→ **Supplied material**:
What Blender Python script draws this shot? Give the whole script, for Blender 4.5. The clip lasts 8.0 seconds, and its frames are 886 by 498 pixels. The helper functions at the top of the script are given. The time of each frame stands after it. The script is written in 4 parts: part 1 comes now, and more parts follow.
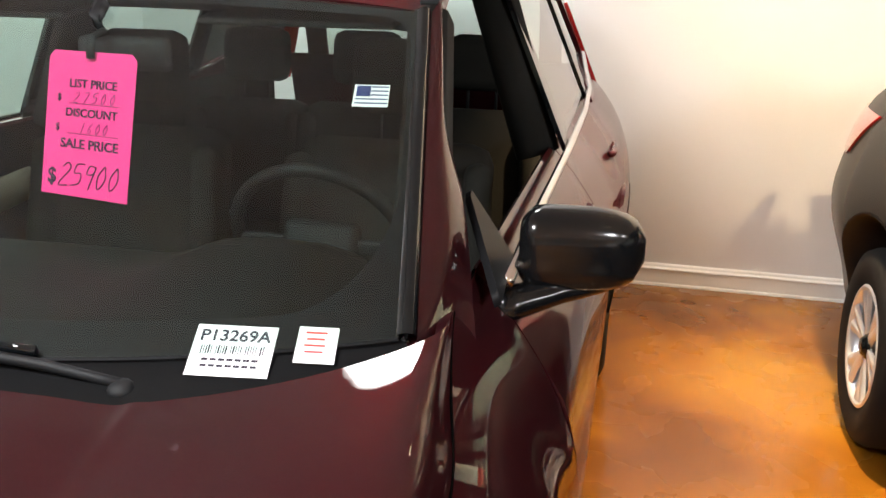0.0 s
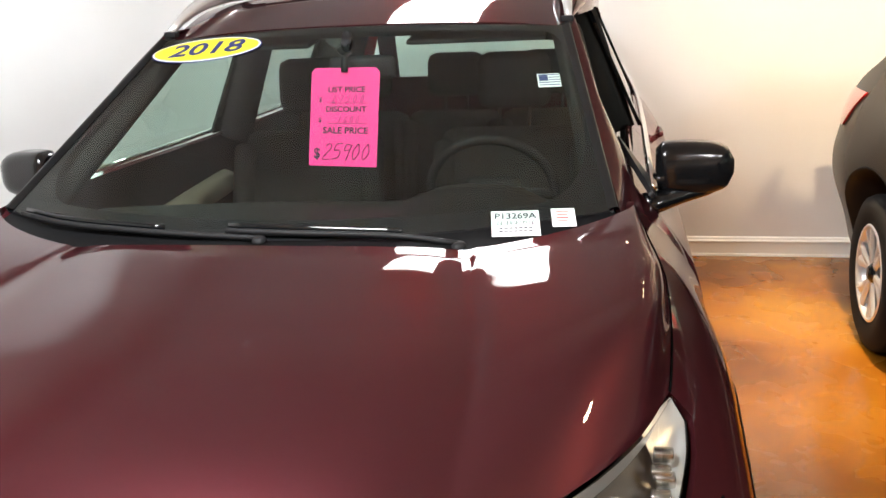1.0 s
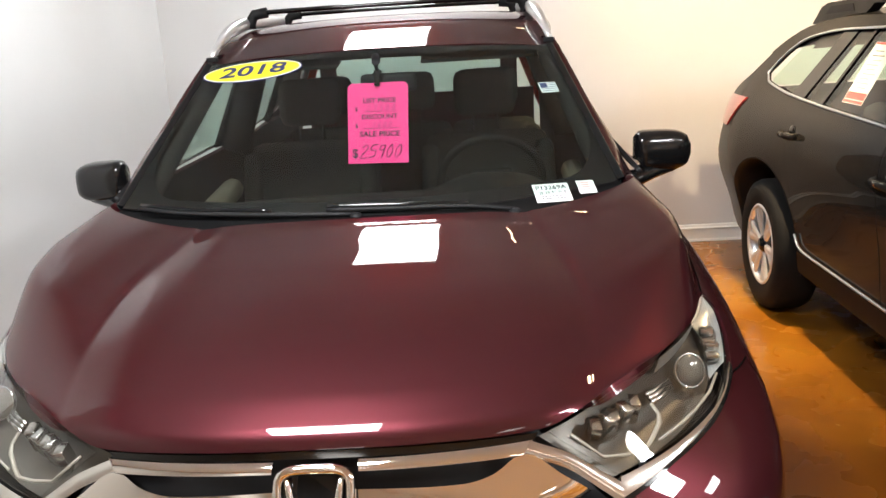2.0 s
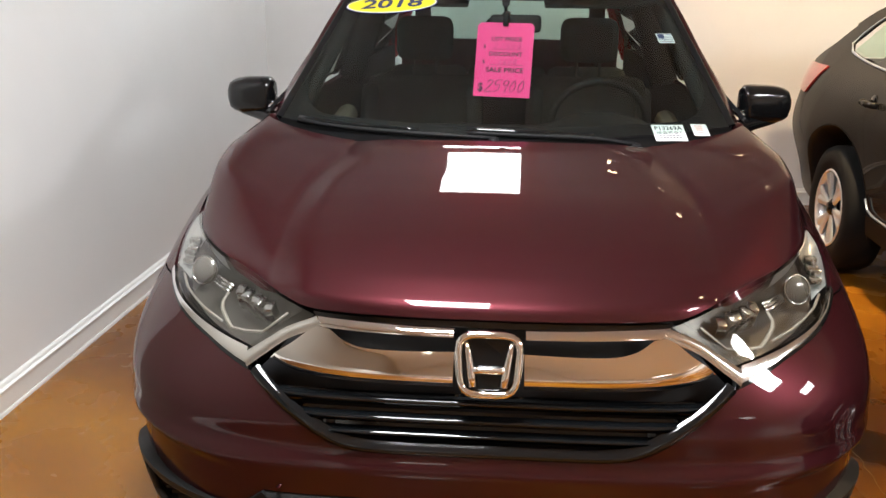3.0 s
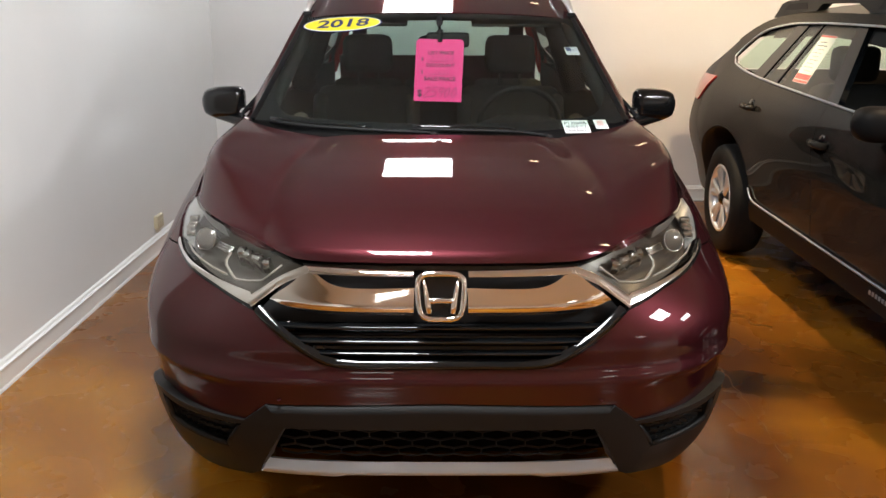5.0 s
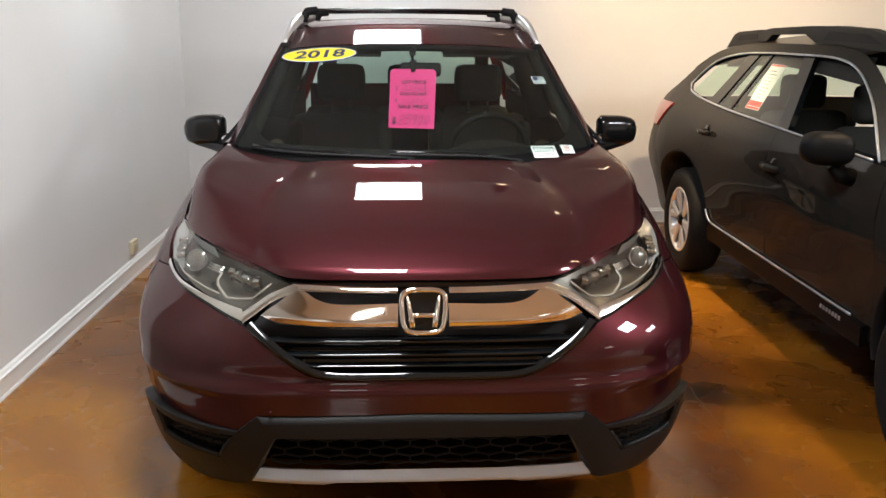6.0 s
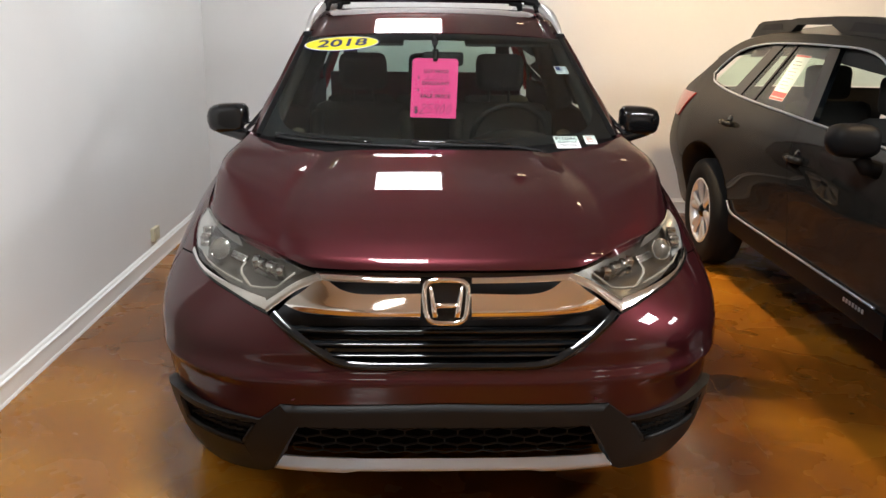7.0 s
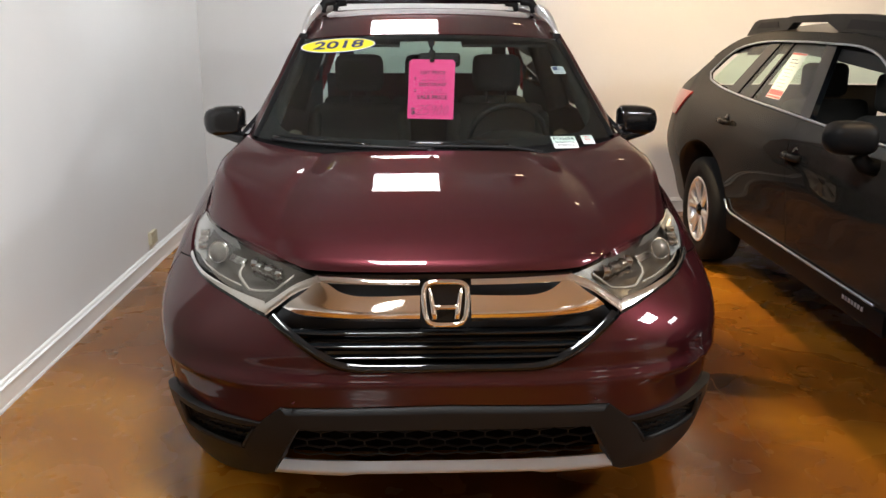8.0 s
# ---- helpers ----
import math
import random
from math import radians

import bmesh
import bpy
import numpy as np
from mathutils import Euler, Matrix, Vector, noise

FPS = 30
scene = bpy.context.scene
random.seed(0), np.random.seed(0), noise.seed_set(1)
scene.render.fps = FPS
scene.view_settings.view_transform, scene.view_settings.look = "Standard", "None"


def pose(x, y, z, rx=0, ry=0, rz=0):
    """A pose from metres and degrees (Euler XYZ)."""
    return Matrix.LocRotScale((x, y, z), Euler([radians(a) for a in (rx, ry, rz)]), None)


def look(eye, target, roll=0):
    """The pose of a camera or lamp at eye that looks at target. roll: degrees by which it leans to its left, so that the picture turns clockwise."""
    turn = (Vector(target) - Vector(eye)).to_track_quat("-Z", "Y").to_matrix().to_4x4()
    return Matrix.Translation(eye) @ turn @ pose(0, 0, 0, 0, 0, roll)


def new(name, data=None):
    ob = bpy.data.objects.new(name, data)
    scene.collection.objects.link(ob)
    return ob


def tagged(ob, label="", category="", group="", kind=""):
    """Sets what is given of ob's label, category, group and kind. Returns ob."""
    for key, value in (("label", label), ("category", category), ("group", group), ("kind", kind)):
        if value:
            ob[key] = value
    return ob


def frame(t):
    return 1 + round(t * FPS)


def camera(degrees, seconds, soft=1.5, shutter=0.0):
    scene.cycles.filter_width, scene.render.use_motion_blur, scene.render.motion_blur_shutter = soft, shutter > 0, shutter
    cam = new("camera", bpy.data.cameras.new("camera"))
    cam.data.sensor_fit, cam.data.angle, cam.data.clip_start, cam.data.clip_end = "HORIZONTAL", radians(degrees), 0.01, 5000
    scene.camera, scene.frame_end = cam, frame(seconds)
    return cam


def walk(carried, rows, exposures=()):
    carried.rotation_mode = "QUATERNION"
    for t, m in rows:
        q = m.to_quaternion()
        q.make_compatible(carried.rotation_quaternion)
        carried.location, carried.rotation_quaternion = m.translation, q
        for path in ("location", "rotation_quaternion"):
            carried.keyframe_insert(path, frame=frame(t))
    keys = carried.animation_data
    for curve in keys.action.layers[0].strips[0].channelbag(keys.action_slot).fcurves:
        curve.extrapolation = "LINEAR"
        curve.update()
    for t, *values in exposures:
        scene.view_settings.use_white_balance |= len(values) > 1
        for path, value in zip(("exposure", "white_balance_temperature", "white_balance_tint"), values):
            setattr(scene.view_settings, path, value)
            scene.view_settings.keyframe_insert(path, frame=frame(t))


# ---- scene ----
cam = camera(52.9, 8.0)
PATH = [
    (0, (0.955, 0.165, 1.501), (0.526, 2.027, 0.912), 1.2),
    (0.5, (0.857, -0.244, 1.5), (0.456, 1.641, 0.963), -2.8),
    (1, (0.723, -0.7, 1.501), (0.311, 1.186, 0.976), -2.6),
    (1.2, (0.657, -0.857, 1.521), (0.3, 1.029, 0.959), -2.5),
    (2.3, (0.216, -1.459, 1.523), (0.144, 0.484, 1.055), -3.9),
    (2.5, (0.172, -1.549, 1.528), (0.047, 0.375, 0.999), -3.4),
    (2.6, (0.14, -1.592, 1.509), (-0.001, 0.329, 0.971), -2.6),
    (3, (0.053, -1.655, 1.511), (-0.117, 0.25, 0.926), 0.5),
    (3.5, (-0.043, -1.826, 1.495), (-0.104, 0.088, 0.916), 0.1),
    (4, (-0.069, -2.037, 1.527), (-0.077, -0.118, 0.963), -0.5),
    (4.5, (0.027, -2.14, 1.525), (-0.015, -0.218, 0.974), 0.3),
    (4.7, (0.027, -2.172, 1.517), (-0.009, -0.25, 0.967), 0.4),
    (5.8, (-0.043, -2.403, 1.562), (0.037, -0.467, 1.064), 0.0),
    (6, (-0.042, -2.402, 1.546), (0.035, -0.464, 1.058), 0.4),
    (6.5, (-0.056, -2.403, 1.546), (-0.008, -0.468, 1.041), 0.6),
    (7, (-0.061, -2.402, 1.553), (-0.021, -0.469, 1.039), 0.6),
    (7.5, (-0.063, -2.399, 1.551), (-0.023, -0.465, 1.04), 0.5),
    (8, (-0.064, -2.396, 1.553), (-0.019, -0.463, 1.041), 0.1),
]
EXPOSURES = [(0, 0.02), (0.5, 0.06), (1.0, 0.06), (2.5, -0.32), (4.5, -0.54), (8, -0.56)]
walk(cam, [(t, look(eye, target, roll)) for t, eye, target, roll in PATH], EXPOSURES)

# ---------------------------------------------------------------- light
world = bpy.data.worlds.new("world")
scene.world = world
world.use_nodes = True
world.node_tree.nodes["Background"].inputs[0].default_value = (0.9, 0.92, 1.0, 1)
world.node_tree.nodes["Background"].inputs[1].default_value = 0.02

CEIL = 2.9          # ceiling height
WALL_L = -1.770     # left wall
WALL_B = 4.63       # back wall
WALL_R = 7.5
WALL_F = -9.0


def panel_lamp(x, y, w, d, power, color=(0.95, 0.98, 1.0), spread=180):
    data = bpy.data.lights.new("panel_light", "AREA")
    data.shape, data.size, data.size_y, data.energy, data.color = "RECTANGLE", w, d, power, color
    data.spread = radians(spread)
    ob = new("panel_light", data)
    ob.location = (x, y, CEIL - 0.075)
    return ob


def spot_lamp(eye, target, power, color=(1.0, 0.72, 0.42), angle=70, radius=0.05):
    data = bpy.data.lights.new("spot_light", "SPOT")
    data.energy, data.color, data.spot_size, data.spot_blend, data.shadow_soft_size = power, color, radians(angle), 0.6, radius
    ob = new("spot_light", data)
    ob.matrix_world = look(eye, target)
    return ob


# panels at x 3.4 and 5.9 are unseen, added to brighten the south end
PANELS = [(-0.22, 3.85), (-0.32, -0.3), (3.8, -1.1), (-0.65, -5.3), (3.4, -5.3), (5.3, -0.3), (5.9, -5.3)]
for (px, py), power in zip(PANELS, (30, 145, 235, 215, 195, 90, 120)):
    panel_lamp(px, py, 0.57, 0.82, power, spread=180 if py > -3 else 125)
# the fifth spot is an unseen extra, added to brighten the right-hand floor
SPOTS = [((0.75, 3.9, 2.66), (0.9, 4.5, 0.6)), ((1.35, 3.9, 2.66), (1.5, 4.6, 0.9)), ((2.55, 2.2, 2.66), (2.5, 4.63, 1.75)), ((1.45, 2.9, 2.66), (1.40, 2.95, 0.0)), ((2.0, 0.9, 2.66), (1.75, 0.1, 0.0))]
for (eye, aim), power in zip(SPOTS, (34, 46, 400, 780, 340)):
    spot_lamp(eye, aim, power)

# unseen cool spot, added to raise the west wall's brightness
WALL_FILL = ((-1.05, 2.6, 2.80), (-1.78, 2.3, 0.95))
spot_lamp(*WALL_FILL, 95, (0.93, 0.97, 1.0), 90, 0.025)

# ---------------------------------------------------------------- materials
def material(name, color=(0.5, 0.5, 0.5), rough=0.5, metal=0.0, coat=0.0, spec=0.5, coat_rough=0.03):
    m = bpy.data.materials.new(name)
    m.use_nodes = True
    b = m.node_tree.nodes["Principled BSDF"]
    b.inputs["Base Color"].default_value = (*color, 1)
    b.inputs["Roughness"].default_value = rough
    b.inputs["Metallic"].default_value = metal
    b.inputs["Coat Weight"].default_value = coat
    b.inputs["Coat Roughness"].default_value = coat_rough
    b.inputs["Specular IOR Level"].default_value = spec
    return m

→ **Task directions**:
Quote the material in full and exactly; do not carry over its pictures.

→ **Final result**:
What Blender Python script draws this shot? Give the whole script, for Blender 4.5. The clip lasts 8.0 seconds, and its frames are 886 by 498 pixels. The helper functions at the top of the script are given. The time of each frame stands after it. The script is written in 4 parts: part 1 comes now, and more parts follow.
0.0 s
1.0 s
2.0 s
3.0 s
5.0 s
6.0 s
7.0 s
8.0 s
# ---- helpers ----
import math
import random
from math import radians

import bmesh
import bpy
import numpy as np
from mathutils import Euler, Matrix, Vector, noise

FPS = 30
scene = bpy.context.scene
random.seed(0), np.random.seed(0), noise.seed_set(1)
scene.render.fps = FPS
scene.view_settings.view_transform, scene.view_settings.look = "Standard", "None"


def pose(x, y, z, rx=0, ry=0, rz=0):
    """A pose from metres and degrees (Euler XYZ)."""
    return Matrix.LocRotScale((x, y, z), Euler([radians(a) for a in (rx, ry, rz)]), None)


def look(eye, target, roll=0):
    """The pose of a camera or lamp at eye that looks at target. roll: degrees by which it leans to its left, so that the picture turns clockwise."""
    turn = (Vector(target) - Vector(eye)).to_track_quat("-Z", "Y").to_matrix().to_4x4()
    return Matrix.Translation(eye) @ turn @ pose(0, 0, 0, 0, 0, roll)


def new(name, data=None):
    ob = bpy.data.objects.new(name, data)
    scene.collection.objects.link(ob)
    return ob


def tagged(ob, label="", category="", group="", kind=""):
    """Sets what is given of ob's label, category, group and kind. Returns ob."""
    for key, value in (("label", label), ("category", category), ("group", group), ("kind", kind)):
        if value:
            ob[key] = value
    return ob


def frame(t):
    return 1 + round(t * FPS)


def camera(degrees, seconds, soft=1.5, shutter=0.0):
    scene.cycles.filter_width, scene.render.use_motion_blur, scene.render.motion_blur_shutter = soft, shutter > 0, shutter
    cam = new("camera", bpy.data.cameras.new("camera"))
    cam.data.sensor_fit, cam.data.angle, cam.data.clip_start, cam.data.clip_end = "HORIZONTAL", radians(degrees), 0.01, 5000
    scene.camera, scene.frame_end = cam, frame(seconds)
    return cam


def walk(carried, rows, exposures=()):
    carried.rotation_mode = "QUATERNION"
    for t, m in rows:
        q = m.to_quaternion()
        q.make_compatible(carried.rotation_quaternion)
        carried.location, carried.rotation_quaternion = m.translation, q
        for path in ("location", "rotation_quaternion"):
            carried.keyframe_insert(path, frame=frame(t))
    keys = carried.animation_data
    for curve in keys.action.layers[0].strips[0].channelbag(keys.action_slot).fcurves:
        curve.extrapolation = "LINEAR"
        curve.update()
    for t, *values in exposures:
        scene.view_settings.use_white_balance |= len(values) > 1
        for path, value in zip(("exposure", "white_balance_temperature", "white_balance_tint"), values):
            setattr(scene.view_settings, path, value)
            scene.view_settings.keyframe_insert(path, frame=frame(t))


# ---- scene ----
cam = camera(52.9, 8.0)
PATH = [
    (0, (0.955, 0.165, 1.501), (0.526, 2.027, 0.912), 1.2),
    (0.5, (0.857, -0.244, 1.5), (0.456, 1.641, 0.963), -2.8),
    (1, (0.723, -0.7, 1.501), (0.311, 1.186, 0.976), -2.6),
    (1.2, (0.657, -0.857, 1.521), (0.3, 1.029, 0.959), -2.5),
    (2.3, (0.216, -1.459, 1.523), (0.144, 0.484, 1.055), -3.9),
    (2.5, (0.172, -1.549, 1.528), (0.047, 0.375, 0.999), -3.4),
    (2.6, (0.14, -1.592, 1.509), (-0.001, 0.329, 0.971), -2.6),
    (3, (0.053, -1.655, 1.511), (-0.117, 0.25, 0.926), 0.5),
    (3.5, (-0.043, -1.826, 1.495), (-0.104, 0.088, 0.916), 0.1),
    (4, (-0.069, -2.037, 1.527), (-0.077, -0.118, 0.963), -0.5),
    (4.5, (0.027, -2.14, 1.525), (-0.015, -0.218, 0.974), 0.3),
    (4.7, (0.027, -2.172, 1.517), (-0.009, -0.25, 0.967), 0.4),
    (5.8, (-0.043, -2.403, 1.562), (0.037, -0.467, 1.064), 0.0),
    (6, (-0.042, -2.402, 1.546), (0.035, -0.464, 1.058), 0.4),
    (6.5, (-0.056, -2.403, 1.546), (-0.008, -0.468, 1.041), 0.6),
    (7, (-0.061, -2.402, 1.553), (-0.021, -0.469, 1.039), 0.6),
    (7.5, (-0.063, -2.399, 1.551), (-0.023, -0.465, 1.04), 0.5),
    (8, (-0.064, -2.396, 1.553), (-0.019, -0.463, 1.041), 0.1),
]
EXPOSURES = [(0, 0.02), (0.5, 0.06), (1.0, 0.06), (2.5, -0.32), (4.5, -0.54), (8, -0.56)]
walk(cam, [(t, look(eye, target, roll)) for t, eye, target, roll in PATH], EXPOSURES)

# ---------------------------------------------------------------- light
world = bpy.data.worlds.new("world")
scene.world = world
world.use_nodes = True
world.node_tree.nodes["Background"].inputs[0].default_value = (0.9, 0.92, 1.0, 1)
world.node_tree.nodes["Background"].inputs[1].default_value = 0.02

CEIL = 2.9          # ceiling height
WALL_L = -1.770     # left wall
WALL_B = 4.63       # back wall
WALL_R = 7.5
WALL_F = -9.0


def panel_lamp(x, y, w, d, power, color=(0.95, 0.98, 1.0), spread=180):
    data = bpy.data.lights.new("panel_light", "AREA")
    data.shape, data.size, data.size_y, data.energy, data.color = "RECTANGLE", w, d, power, color
    data.spread = radians(spread)
    ob = new("panel_light", data)
    ob.location = (x, y, CEIL - 0.075)
    return ob


def spot_lamp(eye, target, power, color=(1.0, 0.72, 0.42), angle=70, radius=0.05):
    data = bpy.data.lights.new("spot_light", "SPOT")
    data.energy, data.color, data.spot_size, data.spot_blend, data.shadow_soft_size = power, color, radians(angle), 0.6, radius
    ob = new("spot_light", data)
    ob.matrix_world = look(eye, target)
    return ob


# panels at x 3.4 and 5.9 are unseen, added to brighten the south end
PANELS = [(-0.22, 3.85), (-0.32, -0.3), (3.8, -1.1), (-0.65, -5.3), (3.4, -5.3), (5.3, -0.3), (5.9, -5.3)]
for (px, py), power in zip(PANELS, (30, 145, 235, 215, 195, 90, 120)):
    panel_lamp(px, py, 0.57, 0.82, power, spread=180 if py > -3 else 125)
# the fifth spot is an unseen extra, added to brighten the right-hand floor
SPOTS = [((0.75, 3.9, 2.66), (0.9, 4.5, 0.6)), ((1.35, 3.9, 2.66), (1.5, 4.6, 0.9)), ((2.55, 2.2, 2.66), (2.5, 4.63, 1.75)), ((1.45, 2.9, 2.66), (1.40, 2.95, 0.0)), ((2.0, 0.9, 2.66), (1.75, 0.1, 0.0))]
for (eye, aim), power in zip(SPOTS, (34, 46, 400, 780, 340)):
    spot_lamp(eye, aim, power)

# unseen cool spot, added to raise the west wall's brightness
WALL_FILL = ((-1.05, 2.6, 2.80), (-1.78, 2.3, 0.95))
spot_lamp(*WALL_FILL, 95, (0.93, 0.97, 1.0), 90, 0.025)

# ---------------------------------------------------------------- materials
def material(name, color=(0.5, 0.5, 0.5), rough=0.5, metal=0.0, coat=0.0, spec=0.5, coat_rough=0.03):
    m = bpy.data.materials.new(name)
    m.use_nodes = True
    b = m.node_tree.nodes["Principled BSDF"]
    b.inputs["Base Color"].default_value = (*color, 1)
    b.inputs["Roughness"].default_value = rough
    b.inputs["Metallic"].default_value = metal
    b.inputs["Coat Weight"].default_value = coat
    b.inputs["Coat Roughness"].default_value = coat_rough
    b.inputs["Specular IOR Level"].default_value = spec
    return m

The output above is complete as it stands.